На фотографии Турчанинов как раз улыбался. Марина смотрела на эту улыбку – да, это был главврач.
Всякое может быть в современной России. И свидетелей можно запугать, и любое дело развалить, но чтобы милиционер переквалифицировался в нейрохирурга… Нет, такое невозможно даже в нашей стране.
Но что же он делает в клинике?
Этот человек верит в торжество добра. Что он вкладывает в это понятие? Его жизнь была разрушена Михаилом Королевым, как и множество других жизней. Он считает Михаила Королева исчадием ада. Ведь он уверен, что Королев крал у бедных, приказывал убивать тех, кто стоял на пути, угрожал смертью его собственным детям, и эти угрозы не были пустыми – он осуществил бы их, если бы потребовалось. Но Королев сделал гораздо большее: он превратил правосудие в дешевую комедию, ушел безнаказанным, перевернул мир с ног на голову, утвердил грех как главный принцип мироустройства!..
Следователь потерял любимую профессию. Он хотел играть трагическую роль… А через год на Марину было совершено покушение.

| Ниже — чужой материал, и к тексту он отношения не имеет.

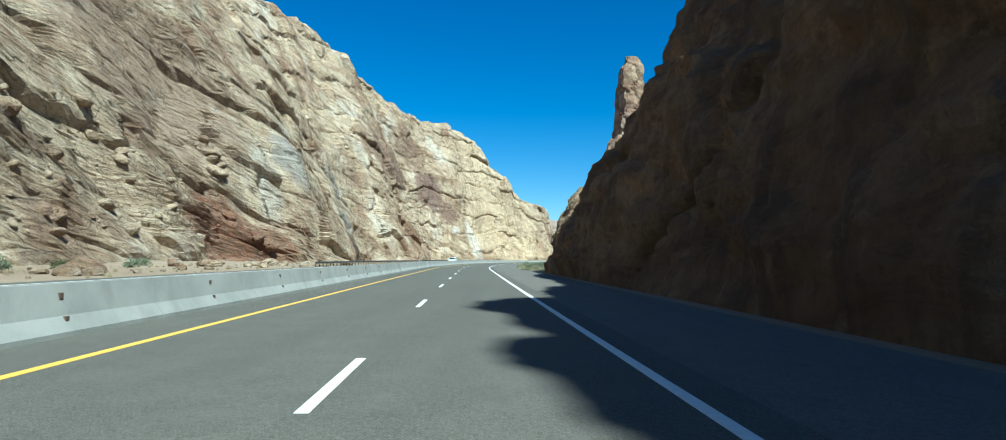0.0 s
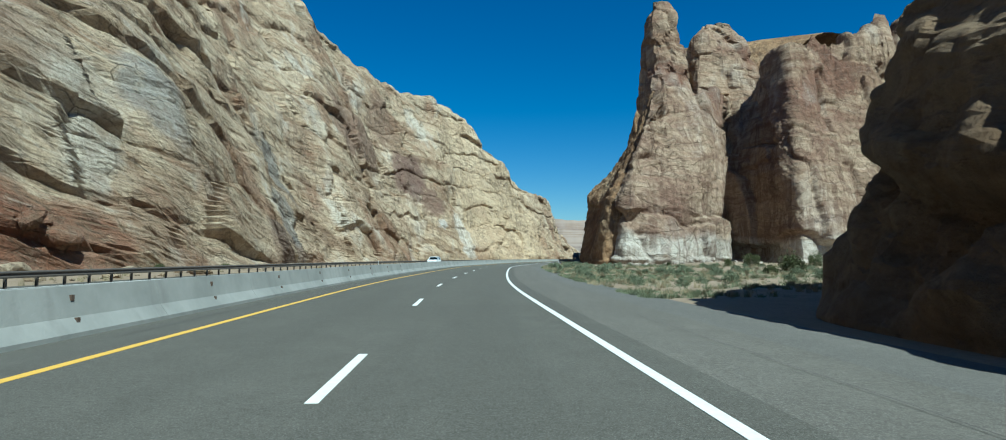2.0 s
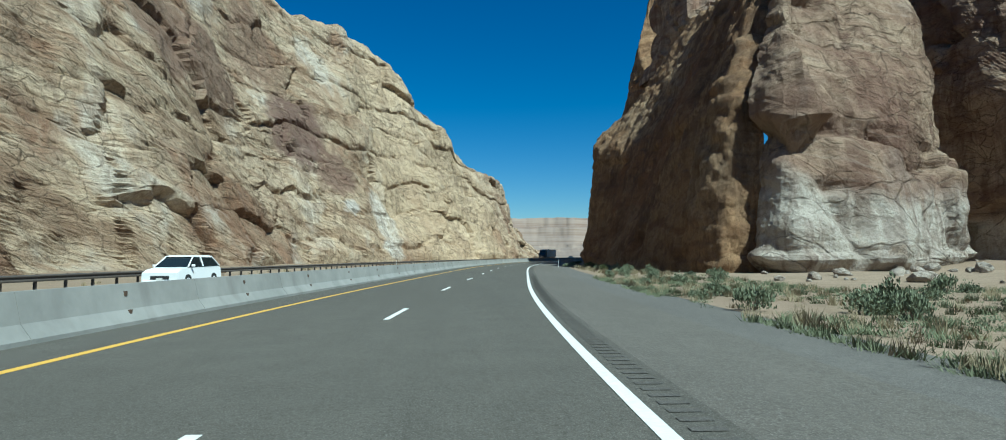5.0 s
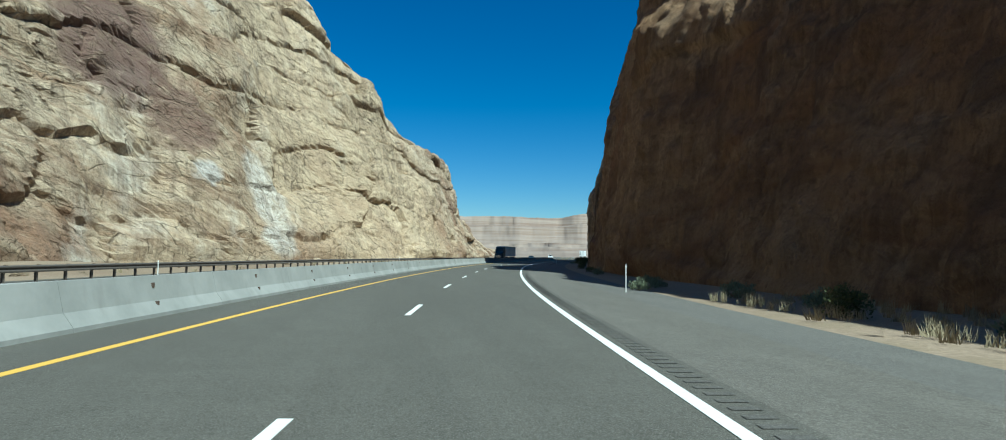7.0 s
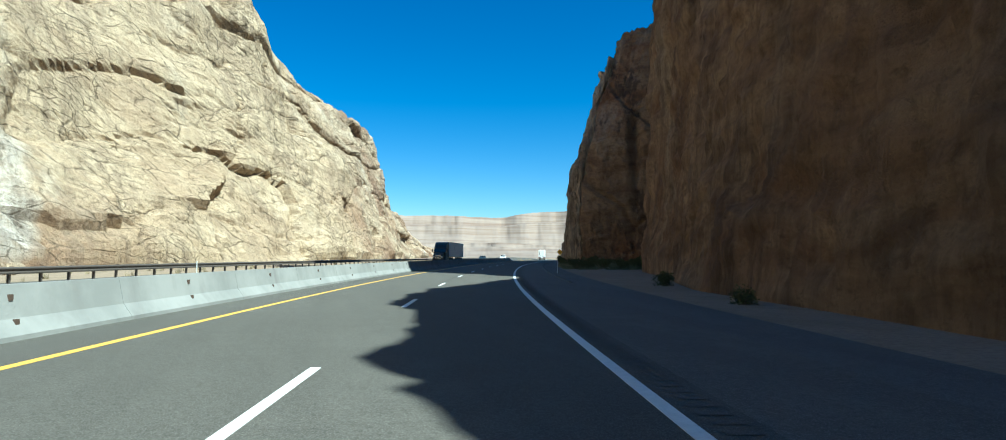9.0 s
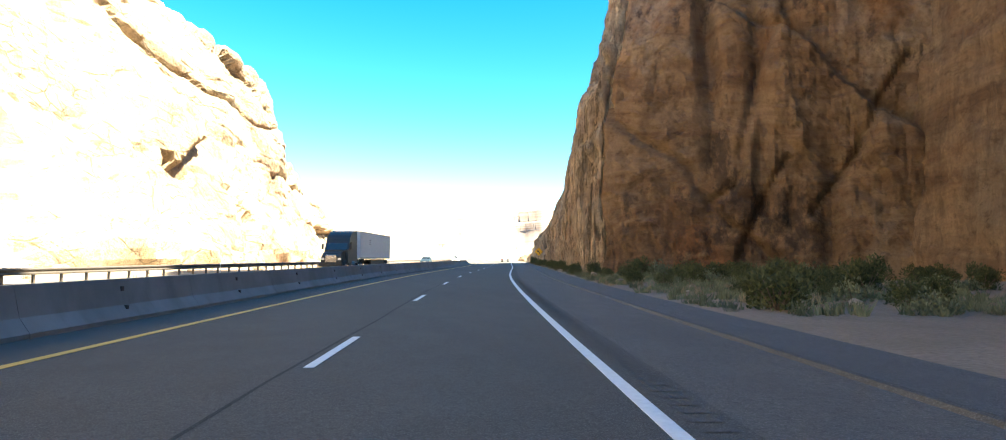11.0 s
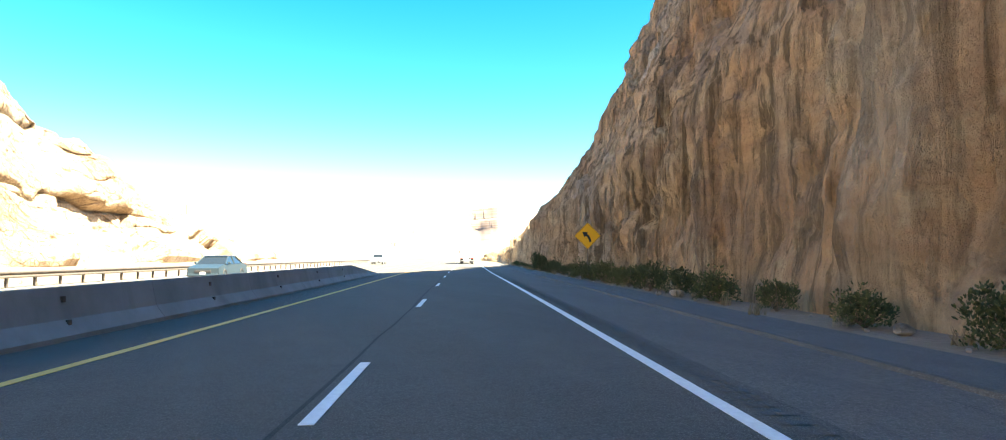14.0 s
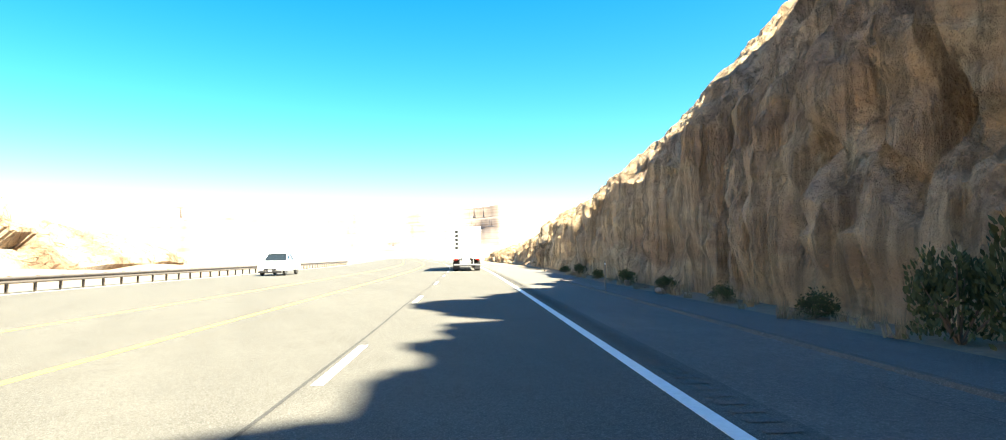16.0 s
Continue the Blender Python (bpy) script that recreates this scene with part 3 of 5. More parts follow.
ALCOVE = [(168, 90, .08, 30, 176, 90, 80, 300, 90, 84), (163, 180, .08, 30, 172, 184, 90, 300, 190, 94), (152, 232, .06, 30, 162, 244, 95, 260, 300, 98), (139, 262, .06, 24, 150, 276, 95, 200, 330, 98), (129, 263, .1, 20, 135, 284, 84, 170, 330, 96), (120, 246, .12, 22, 126, 266, 79, 150, 310, 72), (104, 231, .15, 22, 112, 254, 72, 140, 310, 82),
    (86, 223, .15, 20, 95, 250, 68, 125, 310, 72), (75.5, 220, .1, 20, 83, 240, 60, 115, 312, 66), (74, 226, .05, 24, 82, 250, 57, 112, 314, 66), (74.5, 243, .04, 26, 82, 262, 56, 110, 315, 65), (68, 253, .06, 22, 75, 267, 52, 106, 315, 64), (59, 240, .1, 16, 66, 257, 46, 100, 315, 62), (53, 211, .22, 16, 58, 231, 45, 95, 315, 60), (44, 201, .2, 17, 51, 222, 45, 90, 315, 60), (34, 196, .18, 17, 42, 217, 44, 85, 315, 60), (24, 193.3, .16, 15, 37, 212, 42.6, 80, 315, 60), (23.2, 197, .16, 14, 37, 216, 41.5, 80, 315, 58)]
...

Мог ли этот следователь общаться с ней в двухтысячном году? Как прежняя Марина должна была его воспринимать? И зачем он появился сейчас?! Каков его план?
Она почувствовала страшную усталость. Запах дыма усилился, где-то вдалеке рассмеялись мужчины.
Какая она одинокая! Как ее отец в последний год жизни.
«Может, встать на подоконник, да и упасть головой вниз? Может, его план именно таков?»
… Турчанинов оказался в клинике.
– Сейчас хотите подъехать? – Удивления в его голосе не было. – Да, приезжайте. Конечно, задержусь. Я в общем-то ждал вашего звонка, Марина.
18
Было уже десять часов, но небо оставалось светлым.
Когда въехали в парк, пошел дождь – вначале потихоньку, потом сильнее, сильнее; налетел резкий ветер, над парком встала черная грозовая туча. Сразу наступил глубокий вечер.
Марина узнала то место, в котором ей явилась влюбленная парочка, но сейчас она ничего не увидела. Даже стволов не было – наверное, все-таки упали.
Шины уютно шелестели по мокрому асфальту, шофер вел машину молча. Он чувствовал себя очень уставшим.
Этот человек впервые увидел Марину пятнадцатилетней девушкой. Она выбежала из дверей особняка, был теплый летний день, возможно, те же числа июля, что и сейчас; он подъехал за Михаилом Королевым и стоял у машины, курил.
Ворота в сад были приоткрыты, за ними виднелись газоны, пересекаемые искусственной извилистой речушкой с двумя полукруглыми мостиками и одним небольшим водопадом.
Он и раньше работал у богатых людей, поэтому не удивлялся ни садам, ни дворцам, ни горничным в белых фартучках.
Его собственная дача была в ста двадцати километрах от Москвы. Участок дали жене за беспорочную службу в бухгалтерии завода АЗЛК. Машины у них не было, ездили на электричках, за три года сумели выстроить лишь сарайчик для инструмента и летний душ. Дача была для работы. Они сажали там картошку, огурцы, клубнику, капусту. Сын возмущался, говорил, что с рынка все будет обходиться дешевле, но дело было не только в этих овощах.
Денег на другой летний отдых все равно не было. Старшая дочь еще застала советские времена – он раньше работал в милиции, и ему иногда выдавали путевки в санаторий на Черном море, сын же родился позднее и моря никогда не видел.
Дача позволяла убить лето. Кроме того, она была в красивом месте, там легко дышалось после Москвы. За их сарайчиком открывались бескрайние поля, а на краю горизонта стоял настоящий бор – густой и непроходимый, как в сказках. Там начиналась Калужская область.
Можно было часами идти в даль и не встретить ни одного человека. На пути попадались речки, овраги, поля, рощицы, боры, заколоченные, почерневшие от времени и ушедшие в землю по окна деревянные дома; в лугах стрекотала разная живность, низко носились стрижи, однажды даже промелькнул рыжий хвост лисы – но людей не было. Иногда он выходил на берег озера, садился среди душистых трав и думал: умирает все – его милиция, АЗЛК жены, земля, страна…
Когда он устроился шофером и охранником, стало намного легче. На строительство дома, правда, все равно не хватало, но зато они накопили на доплату и переехали в трехкомнатную квартиру.
Потом стали копить на ремонт.
Через два года начали копить на хороший телевизор и новую мягкую мебель.
Он так жил всегда, постоянно копил на что-то – и так жили его родители. Они тоже не унывали. «В войну было намного хуже», – говорили они. А уж их родители жили в такие страшные времена, что последующим поколениям было грех жаловаться, что бы с ними ни случилось.